With home prices battered by lagging sales and a slumping economy, this may seem like a good time to get a deal on real estate. But there’s a hitch: Mortgage rates are heading higher.
30-year fixed mortgage rates chart
/ Source: msnbc.com contributor

With home prices battered by lagging sales and a slumping economy, this may seem like a good time to get a deal on real estate. But there’s a hitch: Mortgage rates are heading higher.

Rates on 30-year fixed-rate loans have risen to an average 6.45 percent, mortgage giant Freddie Mac said Thursday in its weekly report. That is up from from 5.98 percent just over a month ago.

Loans for 15-year, fixed-rate loans and five-year adjustable-rate loans also have risen lately,  while one-year adjustable-rate loans, which are not suitable for many borrowers, have been roughly flat at about 5.25 percent.

Economists and rate-watchers say they’re not surprised that mortgage rates are inching up, especially as the bond investors who dictate long-term rates become more concerned about inflation. Bond investors demand higher rates to compensate for the potential effects of inflation.

Gus Faucher, director of macroeconomics at Moody’s Economy.com, said he expects to see 30-year fixed rates rise to 6.8 percent by the close of 2008 and to hit the 7 percent to 7.5 percent range by the close of 2009. Rates on adjustable mortgages, which are based on short-term Treasury security rates, may show a less dramatic increase, he said, moving from the low 5 percent range to about 5.5 percent during 2009.

“We’ve seen rates go up — both 30-year fixed and adjustable — since January,” Faucher said. “It makes it tougher for housing to recover. We’ll need to see steeper price cuts (on homes) to spur a recovery.”

“The wisdom now is that with the Federal Reserve basically done with rate-cutting, (mortageg) rates are just going to keep moving upwards over the next year or more,” said Guy Cecala, president of mortgage research firm Inside Mortgage Finance in Bethesda, Md.

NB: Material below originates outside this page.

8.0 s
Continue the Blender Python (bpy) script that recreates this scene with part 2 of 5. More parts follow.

Cecala said he hesitates to predict where rates will go, but if pressed he would expect 30-year fixed loans to climb into the 7 percent range in the coming 12 months.

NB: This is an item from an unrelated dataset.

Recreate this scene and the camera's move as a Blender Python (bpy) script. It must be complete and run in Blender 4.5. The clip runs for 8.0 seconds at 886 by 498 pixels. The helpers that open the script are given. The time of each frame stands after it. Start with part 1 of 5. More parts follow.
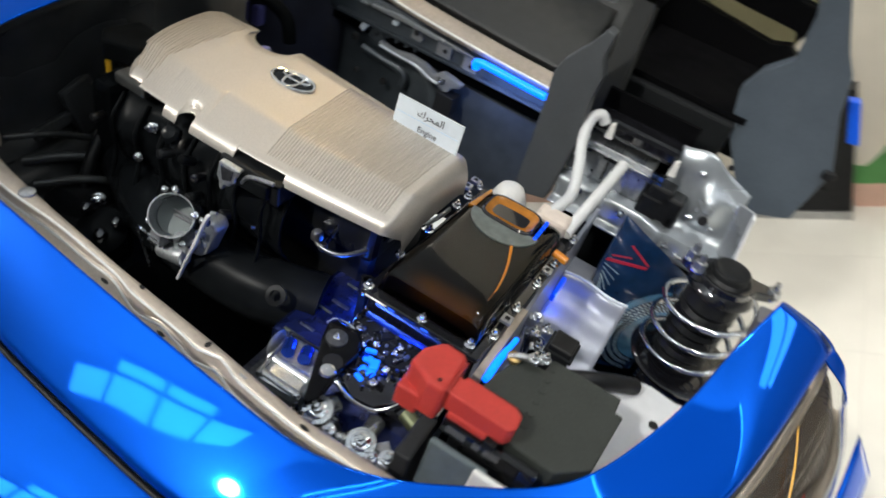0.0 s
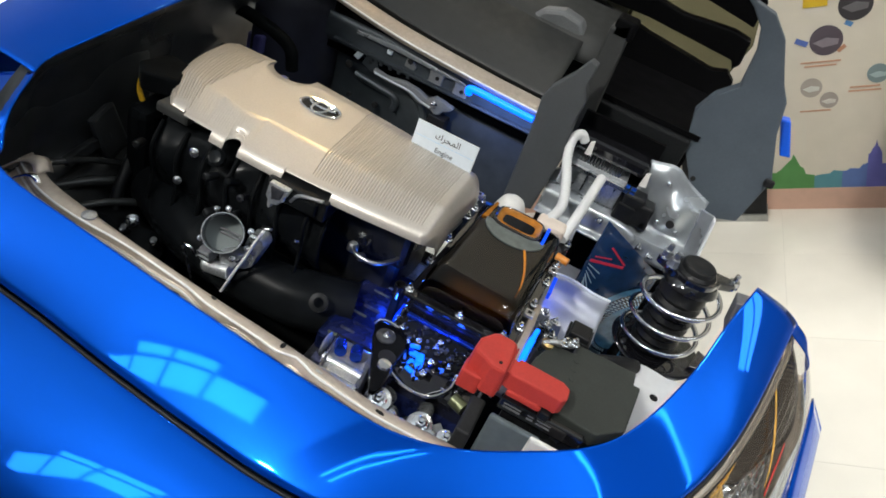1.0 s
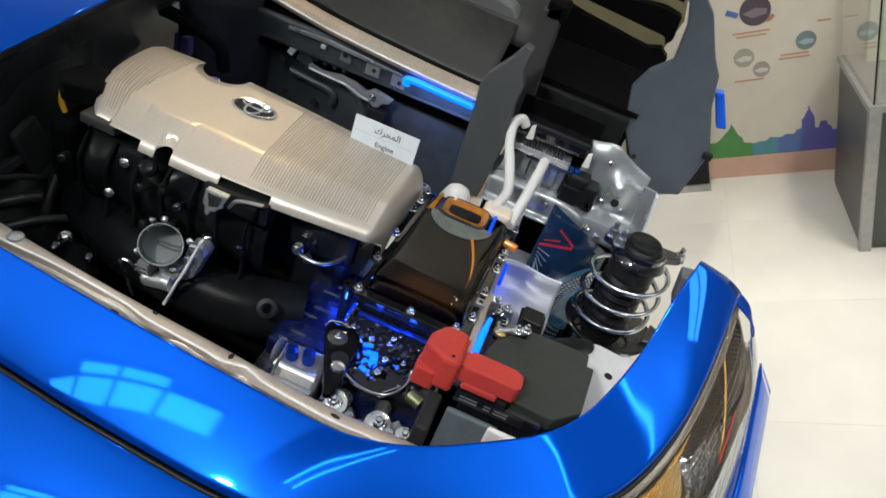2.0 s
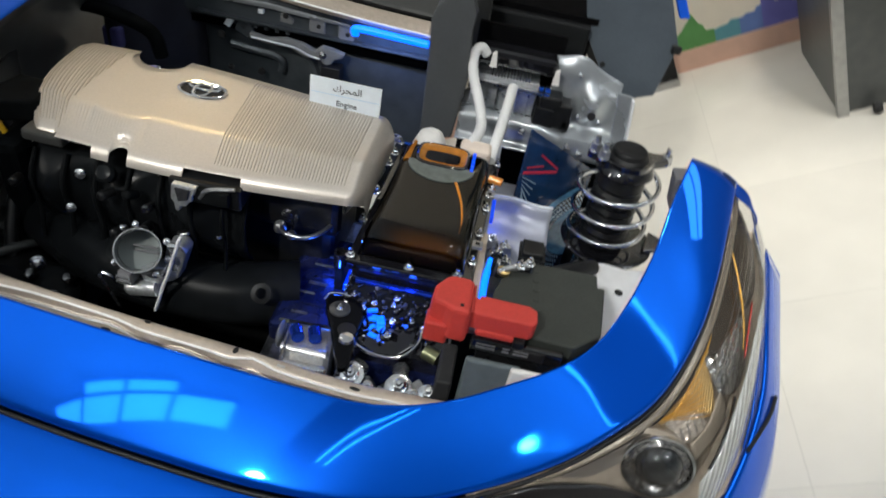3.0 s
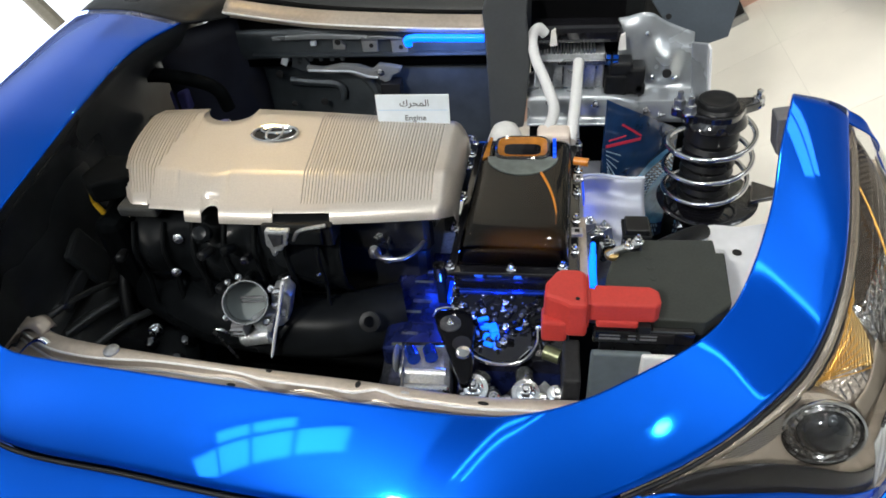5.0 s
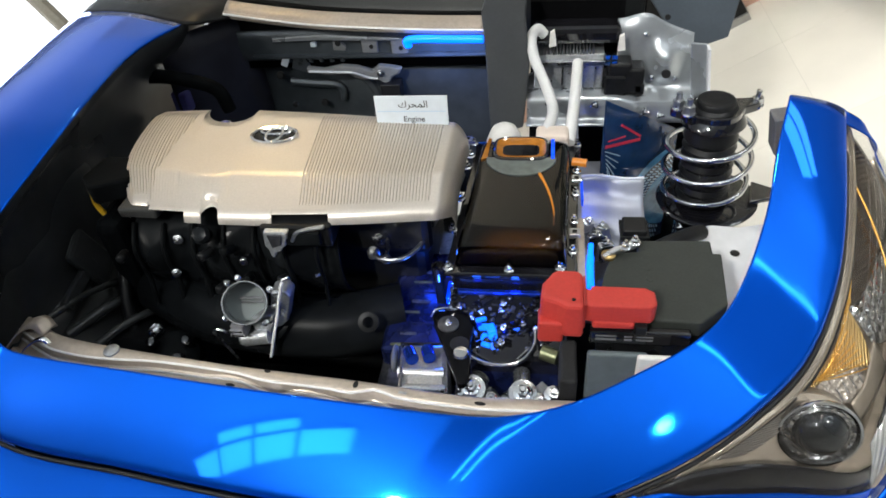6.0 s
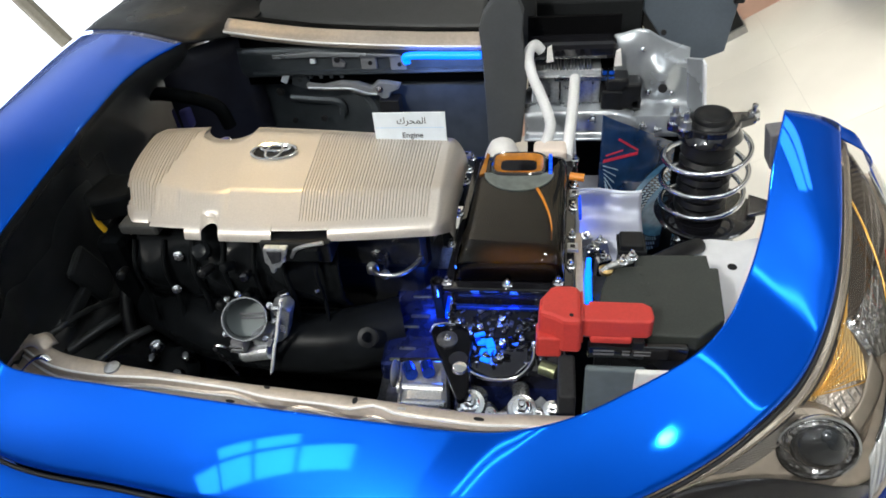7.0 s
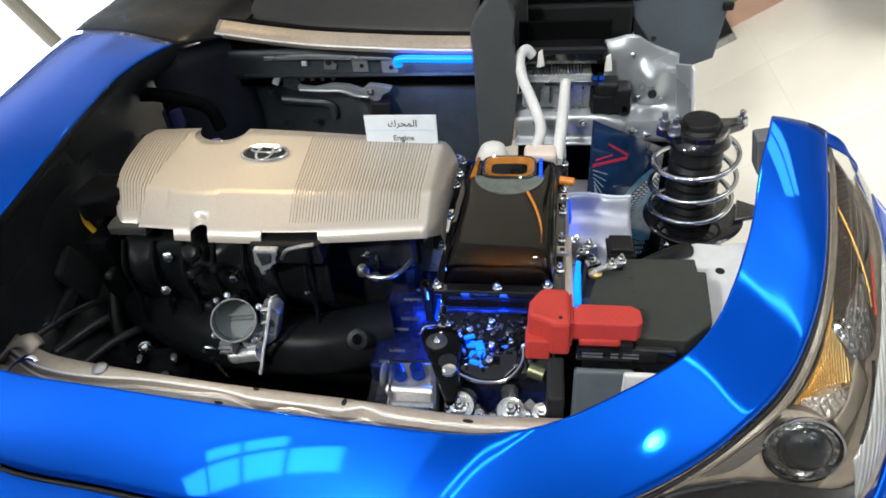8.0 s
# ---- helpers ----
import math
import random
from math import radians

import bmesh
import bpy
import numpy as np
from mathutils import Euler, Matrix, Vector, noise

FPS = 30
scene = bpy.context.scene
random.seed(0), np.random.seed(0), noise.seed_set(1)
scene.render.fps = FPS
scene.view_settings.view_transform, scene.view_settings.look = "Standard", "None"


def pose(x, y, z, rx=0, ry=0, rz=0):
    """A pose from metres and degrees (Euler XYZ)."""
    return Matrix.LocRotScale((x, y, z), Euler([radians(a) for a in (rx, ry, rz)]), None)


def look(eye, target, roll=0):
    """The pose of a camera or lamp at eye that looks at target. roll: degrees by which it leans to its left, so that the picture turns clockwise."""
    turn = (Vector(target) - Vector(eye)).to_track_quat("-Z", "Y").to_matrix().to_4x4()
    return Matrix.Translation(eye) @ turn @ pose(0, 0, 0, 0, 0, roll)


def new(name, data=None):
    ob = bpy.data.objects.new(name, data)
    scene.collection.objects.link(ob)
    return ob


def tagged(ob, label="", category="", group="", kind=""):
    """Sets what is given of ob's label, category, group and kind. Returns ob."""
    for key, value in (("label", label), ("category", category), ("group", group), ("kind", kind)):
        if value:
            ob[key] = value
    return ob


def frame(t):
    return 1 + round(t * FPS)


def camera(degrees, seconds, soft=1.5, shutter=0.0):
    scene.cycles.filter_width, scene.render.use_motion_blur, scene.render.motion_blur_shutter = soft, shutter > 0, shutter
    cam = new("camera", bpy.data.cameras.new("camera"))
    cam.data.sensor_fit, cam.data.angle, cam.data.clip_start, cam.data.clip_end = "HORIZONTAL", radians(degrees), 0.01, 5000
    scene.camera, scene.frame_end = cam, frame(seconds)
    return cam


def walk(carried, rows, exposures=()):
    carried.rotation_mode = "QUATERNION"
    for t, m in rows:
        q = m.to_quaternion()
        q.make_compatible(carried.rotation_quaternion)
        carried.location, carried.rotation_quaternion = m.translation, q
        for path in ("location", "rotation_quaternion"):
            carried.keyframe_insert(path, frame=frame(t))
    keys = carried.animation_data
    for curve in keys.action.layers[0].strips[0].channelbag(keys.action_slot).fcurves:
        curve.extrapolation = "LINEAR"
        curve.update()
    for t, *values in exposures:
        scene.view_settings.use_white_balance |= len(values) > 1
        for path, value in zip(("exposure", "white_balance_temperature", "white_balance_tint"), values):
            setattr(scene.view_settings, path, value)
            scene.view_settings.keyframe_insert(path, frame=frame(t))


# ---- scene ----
cam = camera(66.1, 8.0, soft=1.7, shutter=0.5)
PATH = [
    (0, (0.349, -0.906, 1.519), (-0.104, 0.552, 0.227), 18.9),
    (0.2, (0.253, -1.005, 1.522), (-0.01, 0.547, 0.288), 19.9),
    (0.5, (0.219, -1.071, 1.54), (0.005, 0.54, 0.375), 19.2),
    (1, (0.214, -1.111, 1.553), (-0.044, 0.472, 0.357), 21.9),
    (1.2, (0.223, -1.098, 1.564), (0.012, 0.496, 0.374), 20.9),
    (2.3, (0.226, -1.085, 1.557), (0.115, 0.524, 0.375), 20.3),
    (2.5, (0.235, -1.073, 1.545), (0.108, 0.528, 0.354), 18.0),
    (3, (0.21, -1.057, 1.536), (0.174, 0.465, 0.239), 11.4),
    (3.5, (0.189, -1.045, 1.536), (0.067, 0.432, 0.193), 0.1),
    (4, (0.177, -1.041, 1.537), (-0.069, 0.45, 0.227), -3.8),
    (4.5, (0.178, -1.025, 1.527), (-0.089, 0.458, 0.211), -5.3),
    (6, (0.193, -1.026, 1.528), (-0.096, 0.45, 0.21), -6.0),
    (6.5, (0.195, -1.024, 1.533), (-0.099, 0.459, 0.224), -6.3),
    (7, (0.198, -1.026, 1.537), (-0.095, 0.472, 0.244), -6.3),
    (7.5, (0.201, -1.027, 1.54), (-0.078, 0.473, 0.247), -5.9),
    (8, (0.198, -1.03, 1.537), (-0.066, 0.479, 0.251), -5.2),
]
CAR = pose(0, 0, 0.38, 0, 31, 0)   # the cutaway stands tilted, its left flank low
walk(cam, [(t, CAR @ look(eye, target, roll)) for t, eye, target, roll in PATH], exposures=[(0, -0.40), (0.5, -0.38), (1, -0.45), (2.3, -0.55), (3.0, -0.62), (3.5, -0.66), (4, -0.60), (4.5, -0.46), (6, -0.30), (8, -0.22)])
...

Rising rates might not affect the housing market as much as one might expect, he said. After all, he notes, mosrtgage rates earlier this year were quite reasonable — hovering around 6 percent — and that did little to encourage buying activity, nor did it cushion vulnerable homeowners from losing money on homes with declining values.

“We haven’t seen the end of price reductions,” Cecala says, noting that it could be 2010 before prices begin climbing again.

Cecala says it’s hard to say what, exactly, could catalyze a housing recovery. However, he did say that if short-term interest rates — the sort used as a basis for determining adjustable-rate mortgages — were to rise, that could help the U.S. once again offer foreign investors attractive returns on mortgage-related investments.

Of course, some industry observers predict that rates won’t increase — and may actually fall  as much as 100 basis points (or one percentage point) over the next six months.

Jeff Lazerson, president of Mortgage Grader in Laguna Niguel, Calif., says he expects rates on 30-year fixed mortgages to fall by the end of 2008 to the 5.25 percent to 5.5 percent range. He believes they will stay at those levels during 2009.

“We have a vicious cycle,” Lazerson says of the current economy. “The 30-year fixed rates will have to go down because the market is so anemic.”

But Lazerson expects home prices to keep sliding even longer than others — into 2010 — before beginning a slight upturn. He says other factors — such as a new president injecting optimism into the American populace — could play a role in the timing of a recovery, too.

“Something much bigger than interest rates changing will have to happen to change the market,” he says. “I see the economy getting worse, not getting better.”